- STATED TASK:
Copy out, exactly and without additions, the lines from the one that contains "return Matrix.LocRotScale((x, y, z), Euler([radians(a)" to the one that contains "keys = carried.animation_data", both ends included.

[Entries with animation source code]
----------
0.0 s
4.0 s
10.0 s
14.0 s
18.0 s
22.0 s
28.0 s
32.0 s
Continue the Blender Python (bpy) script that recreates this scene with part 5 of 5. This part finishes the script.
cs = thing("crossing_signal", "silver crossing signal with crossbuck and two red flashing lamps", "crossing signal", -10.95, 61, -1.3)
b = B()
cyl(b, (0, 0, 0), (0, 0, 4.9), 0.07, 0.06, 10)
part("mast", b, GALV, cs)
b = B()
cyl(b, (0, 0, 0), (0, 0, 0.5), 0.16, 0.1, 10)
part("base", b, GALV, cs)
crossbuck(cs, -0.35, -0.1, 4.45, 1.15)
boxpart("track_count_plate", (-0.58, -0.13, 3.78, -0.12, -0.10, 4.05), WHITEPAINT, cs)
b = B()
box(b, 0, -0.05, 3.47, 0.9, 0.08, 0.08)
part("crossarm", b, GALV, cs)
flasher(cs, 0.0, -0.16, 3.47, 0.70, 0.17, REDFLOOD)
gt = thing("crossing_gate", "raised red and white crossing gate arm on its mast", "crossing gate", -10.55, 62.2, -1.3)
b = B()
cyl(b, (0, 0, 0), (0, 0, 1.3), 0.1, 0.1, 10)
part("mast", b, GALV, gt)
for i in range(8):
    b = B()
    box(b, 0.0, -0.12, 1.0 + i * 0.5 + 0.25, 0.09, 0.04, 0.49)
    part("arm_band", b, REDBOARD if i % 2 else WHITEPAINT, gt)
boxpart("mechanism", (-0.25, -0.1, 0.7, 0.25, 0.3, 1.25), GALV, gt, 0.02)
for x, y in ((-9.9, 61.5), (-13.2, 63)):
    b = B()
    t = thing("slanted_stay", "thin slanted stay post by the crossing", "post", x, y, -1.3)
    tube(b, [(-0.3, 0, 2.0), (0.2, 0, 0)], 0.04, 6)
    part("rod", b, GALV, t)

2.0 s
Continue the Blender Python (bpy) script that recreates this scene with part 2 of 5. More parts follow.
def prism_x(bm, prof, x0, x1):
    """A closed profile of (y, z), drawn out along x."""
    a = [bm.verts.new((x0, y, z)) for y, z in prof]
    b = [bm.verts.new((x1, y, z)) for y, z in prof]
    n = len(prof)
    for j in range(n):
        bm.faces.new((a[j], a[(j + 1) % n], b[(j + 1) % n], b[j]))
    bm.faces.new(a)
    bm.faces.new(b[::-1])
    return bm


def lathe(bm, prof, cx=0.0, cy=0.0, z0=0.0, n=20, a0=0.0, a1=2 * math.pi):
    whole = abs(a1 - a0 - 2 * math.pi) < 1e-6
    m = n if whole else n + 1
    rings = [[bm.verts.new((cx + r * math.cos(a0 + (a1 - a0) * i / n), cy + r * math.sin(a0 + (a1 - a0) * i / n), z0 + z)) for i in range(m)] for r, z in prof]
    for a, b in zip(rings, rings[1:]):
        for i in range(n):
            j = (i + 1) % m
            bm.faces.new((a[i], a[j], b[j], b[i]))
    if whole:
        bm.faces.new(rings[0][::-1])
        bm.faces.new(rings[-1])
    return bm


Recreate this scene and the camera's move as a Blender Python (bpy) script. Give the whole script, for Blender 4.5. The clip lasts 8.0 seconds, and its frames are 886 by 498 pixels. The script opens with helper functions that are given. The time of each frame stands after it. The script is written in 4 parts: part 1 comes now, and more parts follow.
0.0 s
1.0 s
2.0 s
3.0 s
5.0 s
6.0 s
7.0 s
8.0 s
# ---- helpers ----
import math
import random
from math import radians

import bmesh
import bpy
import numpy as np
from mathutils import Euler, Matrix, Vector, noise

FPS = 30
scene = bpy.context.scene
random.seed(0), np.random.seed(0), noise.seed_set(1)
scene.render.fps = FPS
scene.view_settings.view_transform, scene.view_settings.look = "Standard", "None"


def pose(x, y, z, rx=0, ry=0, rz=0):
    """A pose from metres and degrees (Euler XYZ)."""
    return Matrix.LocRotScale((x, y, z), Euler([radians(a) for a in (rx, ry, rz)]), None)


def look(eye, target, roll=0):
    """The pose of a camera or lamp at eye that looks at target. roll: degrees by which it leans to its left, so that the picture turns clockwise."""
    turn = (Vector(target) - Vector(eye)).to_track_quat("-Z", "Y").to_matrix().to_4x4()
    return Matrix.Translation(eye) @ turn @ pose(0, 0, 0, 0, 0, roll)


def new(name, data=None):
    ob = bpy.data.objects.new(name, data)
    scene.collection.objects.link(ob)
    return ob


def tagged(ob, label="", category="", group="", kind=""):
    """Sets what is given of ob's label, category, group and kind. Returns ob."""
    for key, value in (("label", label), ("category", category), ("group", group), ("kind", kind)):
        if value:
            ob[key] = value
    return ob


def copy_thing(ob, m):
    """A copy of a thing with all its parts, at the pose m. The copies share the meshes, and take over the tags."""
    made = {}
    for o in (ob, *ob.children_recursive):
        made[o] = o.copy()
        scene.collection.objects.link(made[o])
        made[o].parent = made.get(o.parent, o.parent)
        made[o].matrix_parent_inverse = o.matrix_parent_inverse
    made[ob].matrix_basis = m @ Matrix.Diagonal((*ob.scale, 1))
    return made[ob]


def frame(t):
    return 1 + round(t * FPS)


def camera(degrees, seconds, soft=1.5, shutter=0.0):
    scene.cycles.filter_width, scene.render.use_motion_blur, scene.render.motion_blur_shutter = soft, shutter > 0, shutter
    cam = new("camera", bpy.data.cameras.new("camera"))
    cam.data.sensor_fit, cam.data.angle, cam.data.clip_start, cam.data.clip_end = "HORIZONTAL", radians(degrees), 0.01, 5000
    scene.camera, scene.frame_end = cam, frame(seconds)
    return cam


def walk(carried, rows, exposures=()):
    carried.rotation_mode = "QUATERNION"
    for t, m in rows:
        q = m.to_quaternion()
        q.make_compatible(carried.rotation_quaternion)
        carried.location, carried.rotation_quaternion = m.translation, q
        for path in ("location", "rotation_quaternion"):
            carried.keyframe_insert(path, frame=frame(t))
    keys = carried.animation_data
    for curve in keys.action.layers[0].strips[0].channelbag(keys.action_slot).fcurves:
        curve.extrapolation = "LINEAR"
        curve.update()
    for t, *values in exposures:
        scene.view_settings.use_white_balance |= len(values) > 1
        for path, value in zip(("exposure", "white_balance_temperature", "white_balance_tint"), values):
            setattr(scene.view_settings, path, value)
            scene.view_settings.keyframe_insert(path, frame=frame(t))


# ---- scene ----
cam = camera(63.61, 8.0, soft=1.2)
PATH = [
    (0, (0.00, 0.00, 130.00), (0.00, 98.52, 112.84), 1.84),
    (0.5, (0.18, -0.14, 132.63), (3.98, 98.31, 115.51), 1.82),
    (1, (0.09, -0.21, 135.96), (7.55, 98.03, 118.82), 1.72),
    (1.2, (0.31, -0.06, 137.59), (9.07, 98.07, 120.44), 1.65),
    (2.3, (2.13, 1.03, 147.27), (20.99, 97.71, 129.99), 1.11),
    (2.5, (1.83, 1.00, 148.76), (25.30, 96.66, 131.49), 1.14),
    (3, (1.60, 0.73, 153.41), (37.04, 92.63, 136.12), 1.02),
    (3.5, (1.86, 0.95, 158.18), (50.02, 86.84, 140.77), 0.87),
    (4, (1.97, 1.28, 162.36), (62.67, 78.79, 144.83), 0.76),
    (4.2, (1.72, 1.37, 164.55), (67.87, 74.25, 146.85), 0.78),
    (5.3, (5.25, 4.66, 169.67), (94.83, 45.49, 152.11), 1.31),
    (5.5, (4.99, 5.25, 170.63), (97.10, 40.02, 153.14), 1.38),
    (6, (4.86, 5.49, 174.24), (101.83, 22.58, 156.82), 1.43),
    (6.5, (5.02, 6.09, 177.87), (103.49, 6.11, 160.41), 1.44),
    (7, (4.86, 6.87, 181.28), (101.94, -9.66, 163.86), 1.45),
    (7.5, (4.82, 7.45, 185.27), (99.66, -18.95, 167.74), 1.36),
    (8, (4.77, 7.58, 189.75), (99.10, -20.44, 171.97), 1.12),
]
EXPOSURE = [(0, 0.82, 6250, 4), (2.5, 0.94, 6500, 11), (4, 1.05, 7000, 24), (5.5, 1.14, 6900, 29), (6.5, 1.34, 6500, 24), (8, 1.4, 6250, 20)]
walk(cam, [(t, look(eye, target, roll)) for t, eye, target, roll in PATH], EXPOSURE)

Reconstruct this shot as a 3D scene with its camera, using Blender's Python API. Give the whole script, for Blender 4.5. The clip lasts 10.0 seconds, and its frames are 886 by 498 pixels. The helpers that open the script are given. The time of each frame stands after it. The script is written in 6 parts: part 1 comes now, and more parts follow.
----------
- THE REPLY:
    return Matrix.LocRotScale((x, y, z), Euler([radians(a) for a in (rx, ry, rz)]), None)


def look(eye, target, roll=0):
    """The pose of a camera or lamp at eye that looks at target. roll: degrees by which it leans to its left, so that the picture turns clockwise."""
    turn = (Vector(target) - Vector(eye)).to_track_quat("-Z", "Y").to_matrix().to_4x4()
    return Matrix.Translation(eye) @ turn @ pose(0, 0, 0, 0, 0, roll)


def new(name, data=None):
    ob = bpy.data.objects.new(name, data)
    scene.collection.objects.link(ob)
    return ob


def tagged(ob, label="", category="", group="", kind=""):
    """Sets what is given of ob's label, category, group and kind. Returns ob."""
    for key, value in (("label", label), ("category", category), ("group", group), ("kind", kind)):
        if value:
            ob[key] = value
    return ob


def copy_thing(ob, m):
    """A copy of a thing with all its parts, at the pose m. The copies share the meshes, and take over the tags."""
    made = {}
    for o in (ob, *ob.children_recursive):
        made[o] = o.copy()
        scene.collection.objects.link(made[o])
        made[o].parent = made.get(o.parent, o.parent)
        made[o].matrix_parent_inverse = o.matrix_parent_inverse
    made[ob].matrix_basis = m @ Matrix.Diagonal((*ob.scale, 1))
    return made[ob]


def frame(t):
    return 1 + round(t * FPS)


def camera(degrees, seconds, soft=1.5, shutter=0.0):
    scene.cycles.filter_width, scene.render.use_motion_blur, scene.render.motion_blur_shutter = soft, shutter > 0, shutter
    cam = new("camera", bpy.data.cameras.new("camera"))
    cam.data.sensor_fit, cam.data.angle, cam.data.clip_start, cam.data.clip_end = "HORIZONTAL", radians(degrees), 0.01, 5000
    scene.camera, scene.frame_end = cam, frame(seconds)
    return cam


def walk(carried, rows, exposures=()):
    carried.rotation_mode = "QUATERNION"
    for t, m in rows:
        q = m.to_quaternion()
        q.make_compatible(carried.rotation_quaternion)
        carried.location, carried.rotation_quaternion = m.translation, q
        for path in ("location", "rotation_quaternion"):
            carried.keyframe_insert(path, frame=frame(t))
    keys = carried.animation_data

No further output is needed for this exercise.